◆ **What to produce**
Only the pictures stay out; every record is to be quoted exactly.

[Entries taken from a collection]

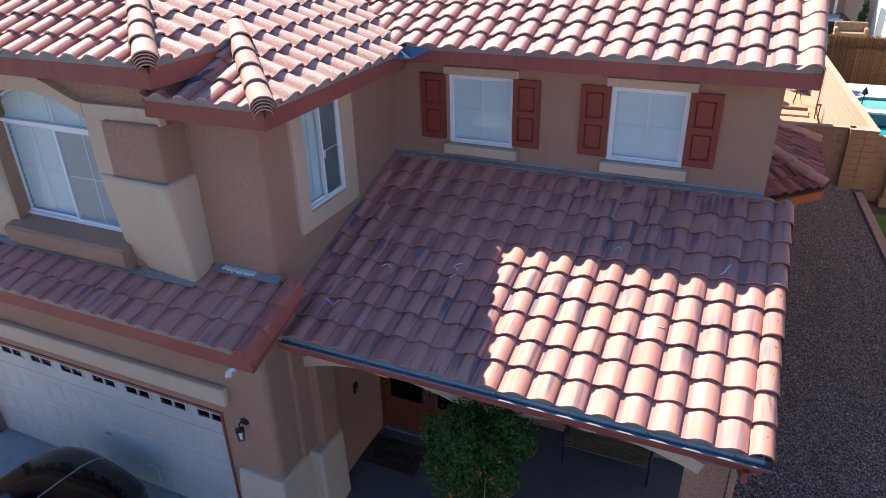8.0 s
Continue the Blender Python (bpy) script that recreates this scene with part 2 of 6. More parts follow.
def glass(name, tint=(0.94, 0.97, 0.97)):
    """Thin clear sheet: it lets light straight through and mirrors at a slant."""
    m, nt, b = material(name, 0.03, 0.0, 0.5)
    nt.nodes.remove(b)
    clear, gloss = node(nt, "ShaderNodeBsdfTransparent"), node(nt, "ShaderNodeBsdfGlossy", Roughness=0.02)
    clear.inputs["Color"].default_value = (*tint, 1)
    edge = node(nt, "ShaderNodeLayerWeight", Blend=0.5)
    power, lift = nt.nodes.new("ShaderNodeMath"), nt.nodes.new("ShaderNodeMath")
    power.operation, lift.operation = "POWER", "MULTIPLY_ADD"
    power.inputs[1].default_value, lift.inputs[1].default_value, lift.inputs[2].default_value = 5.0, 0.95, 0.045
    nt.links.new(edge.outputs["Facing"], power.inputs[0])
    nt.links.new(power.outputs[0], lift.inputs[0])
    mx = nt.nodes.new("ShaderNodeMixShader")
    nt.links.new(lift.outputs[0], mx.inputs[0])
    nt.links.new(clear.outputs[0], mx.inputs[1])
    nt.links.new(gloss.outputs[0], mx.inputs[2])
    nt.links.new(mx.outputs[0], nt.nodes["Material Output"].inputs["Surface"])
    return m


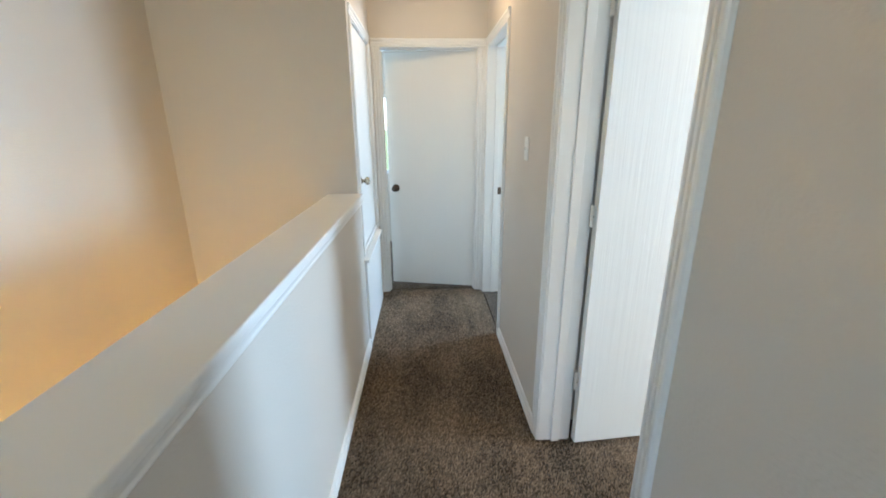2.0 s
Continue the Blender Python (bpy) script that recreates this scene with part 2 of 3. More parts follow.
def pile_material(name, light, dark):
    """Yarn of a cut-pile carpet: each tuft has its own shade, and the nap drifts in swaths."""
    m = bpy.data.materials.new(name)
    m.use_nodes = True
    t = m.node_tree
    n, l = t.nodes, t.links
    b = n["Principled BSDF"]
    b.inputs["Roughness"].default_value = 0.8
    b.inputs["Specular IOR Level"].default_value = 0.25
    b.inputs["Sheen Weight"].default_value, b.inputs["Sheen Roughness"].default_value = 0.2, 0.45
    b.inputs["Sheen Tint"].default_value = (1.0, 0.84, 0.70, 1)
    geo = n.new("ShaderNodeNewGeometry")
    coord = n.new("ShaderNodeTexCoord")
    swath = n.new("ShaderNodeMapping")
    swath.inputs["Rotation"].default_value, swath.inputs["Scale"].default_value = (0, 0, radians(-22)), (1.0, 0.4, 1.0)
    l.new(coord.outputs["Object"], swath.inputs["Vector"])
    track = n.new("ShaderNodeTexNoise")
    track.inputs["Scale"].default_value, track.inputs["Detail"].default_value = 4.5, 4
    l.new(swath.outputs["Vector"], track.inputs["Vector"])
    clump = n.new("ShaderNodeTexNoise")
    clump.inputs["Scale"].default_value, clump.inputs["Detail"].default_value = 28, 2
    l.new(coord.outputs["Object"], clump.inputs["Vector"])
    add = n.new("ShaderNodeMath")
    add.operation = "MULTIPLY_ADD"
    l.new(geo.outputs["Random Per Island"], add.inputs[0])
    add.inputs[1].default_value = 0.85
    wide = n.new("ShaderNodeMath")
    wide.operation = "MULTIPLY_ADD"
    l.new(track.outputs["Fac"], wide.inputs[0])
    wide.inputs[1].default_value, wide.inputs[2].default_value = 1.3, -0.15
    l.new(wide.outputs[0], add.inputs[2])
    add2 = n.new("ShaderNodeMath")
    add2.operation = "MULTIPLY_ADD"
    l.new(clump.outputs["Fac"], add2.inputs[0])
    add2.inputs[1].default_value = 0.28
    l.new(add.outputs[0], add2.inputs[2])
    rng = n.new("ShaderNodeMapRange")
    rng.inputs["From Min"].default_value, rng.inputs["From Max"].default_value = 0.60, 1.58
    l.new(add2.outputs[0], rng.inputs["Value"])
    ramp = n.new("ShaderNodeMix")
    ramp.data_type = "RGBA"
    ramp.inputs["A"].default_value, ramp.inputs["B"].default_value = (*dark, 1), (*light, 1)
    l.new(rng.outputs["Result"], ramp.inputs["Factor"])
    l.new(ramp.outputs["Result"], b.inputs["Base Color"])
    return m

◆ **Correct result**
8.0 s
Continue the Blender Python (bpy) script that recreates this scene with part 2 of 6. More parts follow.
def glass(name, tint=(0.94, 0.97, 0.97)):
    """Thin clear sheet: it lets light straight through and mirrors at a slant."""
    m, nt, b = material(name, 0.03, 0.0, 0.5)
    nt.nodes.remove(b)
    clear, gloss = node(nt, "ShaderNodeBsdfTransparent"), node(nt, "ShaderNodeBsdfGlossy", Roughness=0.02)
    clear.inputs["Color"].default_value = (*tint, 1)
    edge = node(nt, "ShaderNodeLayerWeight", Blend=0.5)
    power, lift = nt.nodes.new("ShaderNodeMath"), nt.nodes.new("ShaderNodeMath")
    power.operation, lift.operation = "POWER", "MULTIPLY_ADD"
    power.inputs[1].default_value, lift.inputs[1].default_value, lift.inputs[2].default_value = 5.0, 0.95, 0.045
    nt.links.new(edge.outputs["Facing"], power.inputs[0])
    nt.links.new(power.outputs[0], lift.inputs[0])
    mx = nt.nodes.new("ShaderNodeMixShader")
    nt.links.new(lift.outputs[0], mx.inputs[0])
    nt.links.new(clear.outputs[0], mx.inputs[1])
    nt.links.new(gloss.outputs[0], mx.inputs[2])
    nt.links.new(mx.outputs[0], nt.nodes["Material Output"].inputs["Surface"])
    return m


2.0 s
Continue the Blender Python (bpy) script that recreates this scene with part 2 of 3. More parts follow.
def pile_material(name, light, dark):
    """Yarn of a cut-pile carpet: each tuft has its own shade, and the nap drifts in swaths."""
    m = bpy.data.materials.new(name)
    m.use_nodes = True
    t = m.node_tree
    n, l = t.nodes, t.links
    b = n["Principled BSDF"]
    b.inputs["Roughness"].default_value = 0.8
    b.inputs["Specular IOR Level"].default_value = 0.25
    b.inputs["Sheen Weight"].default_value, b.inputs["Sheen Roughness"].default_value = 0.2, 0.45
    b.inputs["Sheen Tint"].default_value = (1.0, 0.84, 0.70, 1)
    geo = n.new("ShaderNodeNewGeometry")
    coord = n.new("ShaderNodeTexCoord")
    swath = n.new("ShaderNodeMapping")
    swath.inputs["Rotation"].default_value, swath.inputs["Scale"].default_value = (0, 0, radians(-22)), (1.0, 0.4, 1.0)
    l.new(coord.outputs["Object"], swath.inputs["Vector"])
    track = n.new("ShaderNodeTexNoise")
    track.inputs["Scale"].default_value, track.inputs["Detail"].default_value = 4.5, 4
    l.new(swath.outputs["Vector"], track.inputs["Vector"])
    clump = n.new("ShaderNodeTexNoise")
    clump.inputs["Scale"].default_value, clump.inputs["Detail"].default_value = 28, 2
    l.new(coord.outputs["Object"], clump.inputs["Vector"])
    add = n.new("ShaderNodeMath")
    add.operation = "MULTIPLY_ADD"
    l.new(geo.outputs["Random Per Island"], add.inputs[0])
    add.inputs[1].default_value = 0.85
    wide = n.new("ShaderNodeMath")
    wide.operation = "MULTIPLY_ADD"
    l.new(track.outputs["Fac"], wide.inputs[0])
    wide.inputs[1].default_value, wide.inputs[2].default_value = 1.3, -0.15
    l.new(wide.outputs[0], add.inputs[2])
    add2 = n.new("ShaderNodeMath")
    add2.operation = "MULTIPLY_ADD"
    l.new(clump.outputs["Fac"], add2.inputs[0])
    add2.inputs[1].default_value = 0.28
    l.new(add.outputs[0], add2.inputs[2])
    rng = n.new("ShaderNodeMapRange")
    rng.inputs["From Min"].default_value, rng.inputs["From Max"].default_value = 0.60, 1.58
    l.new(add2.outputs[0], rng.inputs["Value"])
    ramp = n.new("ShaderNodeMix")
    ramp.data_type = "RGBA"
    ramp.inputs["A"].default_value, ramp.inputs["B"].default_value = (*dark, 1), (*light, 1)
    l.new(rng.outputs["Result"], ramp.inputs["Factor"])
    l.new(ramp.outputs["Result"], b.inputs["Base Color"])
    return m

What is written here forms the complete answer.